What to do.
Each entry below is to be printed verbatim.

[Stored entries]

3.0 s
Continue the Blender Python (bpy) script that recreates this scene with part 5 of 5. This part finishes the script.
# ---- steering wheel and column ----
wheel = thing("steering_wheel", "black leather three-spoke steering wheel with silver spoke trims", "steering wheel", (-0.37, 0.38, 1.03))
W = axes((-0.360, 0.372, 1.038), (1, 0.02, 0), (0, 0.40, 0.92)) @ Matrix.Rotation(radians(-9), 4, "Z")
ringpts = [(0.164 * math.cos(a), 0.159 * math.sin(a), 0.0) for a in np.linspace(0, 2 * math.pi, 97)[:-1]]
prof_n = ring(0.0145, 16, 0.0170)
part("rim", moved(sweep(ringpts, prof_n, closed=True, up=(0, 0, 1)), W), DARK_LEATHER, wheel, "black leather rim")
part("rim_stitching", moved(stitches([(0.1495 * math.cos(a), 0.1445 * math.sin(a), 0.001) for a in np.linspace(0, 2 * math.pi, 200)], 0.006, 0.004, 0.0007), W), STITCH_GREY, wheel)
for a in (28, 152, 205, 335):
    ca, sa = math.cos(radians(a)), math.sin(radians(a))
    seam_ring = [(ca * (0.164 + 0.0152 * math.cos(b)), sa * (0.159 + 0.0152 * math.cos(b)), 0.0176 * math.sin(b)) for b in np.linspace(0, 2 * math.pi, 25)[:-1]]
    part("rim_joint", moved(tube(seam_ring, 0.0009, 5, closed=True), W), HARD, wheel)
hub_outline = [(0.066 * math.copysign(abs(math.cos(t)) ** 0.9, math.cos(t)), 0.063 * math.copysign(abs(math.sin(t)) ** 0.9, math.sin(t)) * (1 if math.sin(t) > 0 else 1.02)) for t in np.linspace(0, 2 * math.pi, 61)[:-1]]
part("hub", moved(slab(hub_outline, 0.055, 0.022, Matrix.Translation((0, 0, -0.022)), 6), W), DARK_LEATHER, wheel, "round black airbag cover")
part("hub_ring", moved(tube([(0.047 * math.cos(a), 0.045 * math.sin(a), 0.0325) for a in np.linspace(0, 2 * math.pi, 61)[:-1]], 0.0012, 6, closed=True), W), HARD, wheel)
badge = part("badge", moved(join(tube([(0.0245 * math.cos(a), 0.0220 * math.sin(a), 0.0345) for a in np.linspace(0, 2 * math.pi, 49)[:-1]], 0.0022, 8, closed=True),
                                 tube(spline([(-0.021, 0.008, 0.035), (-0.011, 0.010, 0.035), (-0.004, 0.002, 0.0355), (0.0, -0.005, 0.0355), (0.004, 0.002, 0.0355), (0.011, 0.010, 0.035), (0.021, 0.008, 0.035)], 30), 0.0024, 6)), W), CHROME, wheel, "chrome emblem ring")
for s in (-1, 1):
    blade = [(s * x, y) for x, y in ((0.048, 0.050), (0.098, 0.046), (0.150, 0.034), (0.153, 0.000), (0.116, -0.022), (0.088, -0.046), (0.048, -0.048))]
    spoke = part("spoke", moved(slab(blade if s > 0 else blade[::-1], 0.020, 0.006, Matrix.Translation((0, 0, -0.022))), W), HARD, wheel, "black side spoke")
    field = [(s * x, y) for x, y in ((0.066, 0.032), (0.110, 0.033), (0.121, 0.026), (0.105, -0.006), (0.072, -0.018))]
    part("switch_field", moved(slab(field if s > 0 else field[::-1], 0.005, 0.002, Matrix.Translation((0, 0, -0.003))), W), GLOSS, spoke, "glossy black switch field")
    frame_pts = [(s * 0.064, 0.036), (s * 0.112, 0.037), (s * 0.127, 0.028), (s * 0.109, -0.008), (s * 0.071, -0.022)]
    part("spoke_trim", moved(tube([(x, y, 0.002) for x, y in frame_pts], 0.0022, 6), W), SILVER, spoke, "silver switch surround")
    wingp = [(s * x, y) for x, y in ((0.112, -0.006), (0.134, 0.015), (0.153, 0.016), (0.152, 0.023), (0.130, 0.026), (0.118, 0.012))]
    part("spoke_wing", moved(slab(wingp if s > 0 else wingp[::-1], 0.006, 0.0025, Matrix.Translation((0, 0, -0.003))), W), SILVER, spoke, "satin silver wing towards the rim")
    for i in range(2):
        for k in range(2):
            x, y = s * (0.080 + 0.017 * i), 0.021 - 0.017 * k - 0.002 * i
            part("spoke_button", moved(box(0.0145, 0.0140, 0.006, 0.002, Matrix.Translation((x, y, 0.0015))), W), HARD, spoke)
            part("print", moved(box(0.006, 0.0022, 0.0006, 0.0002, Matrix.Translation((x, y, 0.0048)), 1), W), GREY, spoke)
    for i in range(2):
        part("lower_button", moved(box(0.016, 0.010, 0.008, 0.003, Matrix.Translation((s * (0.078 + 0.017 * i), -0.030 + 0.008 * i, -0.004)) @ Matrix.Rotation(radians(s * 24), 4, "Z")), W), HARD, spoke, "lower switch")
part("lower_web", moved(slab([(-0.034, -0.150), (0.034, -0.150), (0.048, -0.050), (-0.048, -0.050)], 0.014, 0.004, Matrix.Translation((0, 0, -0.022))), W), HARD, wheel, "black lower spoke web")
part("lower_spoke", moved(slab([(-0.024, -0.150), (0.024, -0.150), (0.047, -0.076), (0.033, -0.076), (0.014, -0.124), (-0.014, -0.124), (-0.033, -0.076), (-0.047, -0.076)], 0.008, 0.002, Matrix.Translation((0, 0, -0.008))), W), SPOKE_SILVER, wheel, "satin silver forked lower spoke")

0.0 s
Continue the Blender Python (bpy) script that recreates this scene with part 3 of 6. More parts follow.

The result.
3.0 s
Continue the Blender Python (bpy) script that recreates this scene with part 5 of 5. This part finishes the script.
# ---- steering wheel and column ----
wheel = thing("steering_wheel", "black leather three-spoke steering wheel with silver spoke trims", "steering wheel", (-0.37, 0.38, 1.03))
W = axes((-0.360, 0.372, 1.038), (1, 0.02, 0), (0, 0.40, 0.92)) @ Matrix.Rotation(radians(-9), 4, "Z")
ringpts = [(0.164 * math.cos(a), 0.159 * math.sin(a), 0.0) for a in np.linspace(0, 2 * math.pi, 97)[:-1]]
prof_n = ring(0.0145, 16, 0.0170)
part("rim", moved(sweep(ringpts, prof_n, closed=True, up=(0, 0, 1)), W), DARK_LEATHER, wheel, "black leather rim")
part("rim_stitching", moved(stitches([(0.1495 * math.cos(a), 0.1445 * math.sin(a), 0.001) for a in np.linspace(0, 2 * math.pi, 200)], 0.006, 0.004, 0.0007), W), STITCH_GREY, wheel)
for a in (28, 152, 205, 335):
    ca, sa = math.cos(radians(a)), math.sin(radians(a))
    seam_ring = [(ca * (0.164 + 0.0152 * math.cos(b)), sa * (0.159 + 0.0152 * math.cos(b)), 0.0176 * math.sin(b)) for b in np.linspace(0, 2 * math.pi, 25)[:-1]]
    part("rim_joint", moved(tube(seam_ring, 0.0009, 5, closed=True), W), HARD, wheel)
hub_outline = [(0.066 * math.copysign(abs(math.cos(t)) ** 0.9, math.cos(t)), 0.063 * math.copysign(abs(math.sin(t)) ** 0.9, math.sin(t)) * (1 if math.sin(t) > 0 else 1.02)) for t in np.linspace(0, 2 * math.pi, 61)[:-1]]
part("hub", moved(slab(hub_outline, 0.055, 0.022, Matrix.Translation((0, 0, -0.022)), 6), W), DARK_LEATHER, wheel, "round black airbag cover")
part("hub_ring", moved(tube([(0.047 * math.cos(a), 0.045 * math.sin(a), 0.0325) for a in np.linspace(0, 2 * math.pi, 61)[:-1]], 0.0012, 6, closed=True), W), HARD, wheel)
badge = part("badge", moved(join(tube([(0.0245 * math.cos(a), 0.0220 * math.sin(a), 0.0345) for a in np.linspace(0, 2 * math.pi, 49)[:-1]], 0.0022, 8, closed=True),
                                 tube(spline([(-0.021, 0.008, 0.035), (-0.011, 0.010, 0.035), (-0.004, 0.002, 0.0355), (0.0, -0.005, 0.0355), (0.004, 0.002, 0.0355), (0.011, 0.010, 0.035), (0.021, 0.008, 0.035)], 30), 0.0024, 6)), W), CHROME, wheel, "chrome emblem ring")
for s in (-1, 1):
    blade = [(s * x, y) for x, y in ((0.048, 0.050), (0.098, 0.046), (0.150, 0.034), (0.153, 0.000), (0.116, -0.022), (0.088, -0.046), (0.048, -0.048))]
    spoke = part("spoke", moved(slab(blade if s > 0 else blade[::-1], 0.020, 0.006, Matrix.Translation((0, 0, -0.022))), W), HARD, wheel, "black side spoke")
    field = [(s * x, y) for x, y in ((0.066, 0.032), (0.110, 0.033), (0.121, 0.026), (0.105, -0.006), (0.072, -0.018))]
    part("switch_field", moved(slab(field if s > 0 else field[::-1], 0.005, 0.002, Matrix.Translation((0, 0, -0.003))), W), GLOSS, spoke, "glossy black switch field")
    frame_pts = [(s * 0.064, 0.036), (s * 0.112, 0.037), (s * 0.127, 0.028), (s * 0.109, -0.008), (s * 0.071, -0.022)]
    part("spoke_trim", moved(tube([(x, y, 0.002) for x, y in frame_pts], 0.0022, 6), W), SILVER, spoke, "silver switch surround")
    wingp = [(s * x, y) for x, y in ((0.112, -0.006), (0.134, 0.015), (0.153, 0.016), (0.152, 0.023), (0.130, 0.026), (0.118, 0.012))]
    part("spoke_wing", moved(slab(wingp if s > 0 else wingp[::-1], 0.006, 0.0025, Matrix.Translation((0, 0, -0.003))), W), SILVER, spoke, "satin silver wing towards the rim")
    for i in range(2):
        for k in range(2):
            x, y = s * (0.080 + 0.017 * i), 0.021 - 0.017 * k - 0.002 * i
            part("spoke_button", moved(box(0.0145, 0.0140, 0.006, 0.002, Matrix.Translation((x, y, 0.0015))), W), HARD, spoke)
            part("print", moved(box(0.006, 0.0022, 0.0006, 0.0002, Matrix.Translation((x, y, 0.0048)), 1), W), GREY, spoke)
    for i in range(2):
        part("lower_button", moved(box(0.016, 0.010, 0.008, 0.003, Matrix.Translation((s * (0.078 + 0.017 * i), -0.030 + 0.008 * i, -0.004)) @ Matrix.Rotation(radians(s * 24), 4, "Z")), W), HARD, spoke, "lower switch")
part("lower_web", moved(slab([(-0.034, -0.150), (0.034, -0.150), (0.048, -0.050), (-0.048, -0.050)], 0.014, 0.004, Matrix.Translation((0, 0, -0.022))), W), HARD, wheel, "black lower spoke web")
part("lower_spoke", moved(slab([(-0.024, -0.150), (0.024, -0.150), (0.047, -0.076), (0.033, -0.076), (0.014, -0.124), (-0.014, -0.124), (-0.033, -0.076), (-0.047, -0.076)], 0.008, 0.002, Matrix.Translation((0, 0, -0.008))), W), SPOKE_SILVER, wheel, "satin silver forked lower spoke")

0.0 s
Continue the Blender Python (bpy) script that recreates this scene with part 3 of 6. More parts follow.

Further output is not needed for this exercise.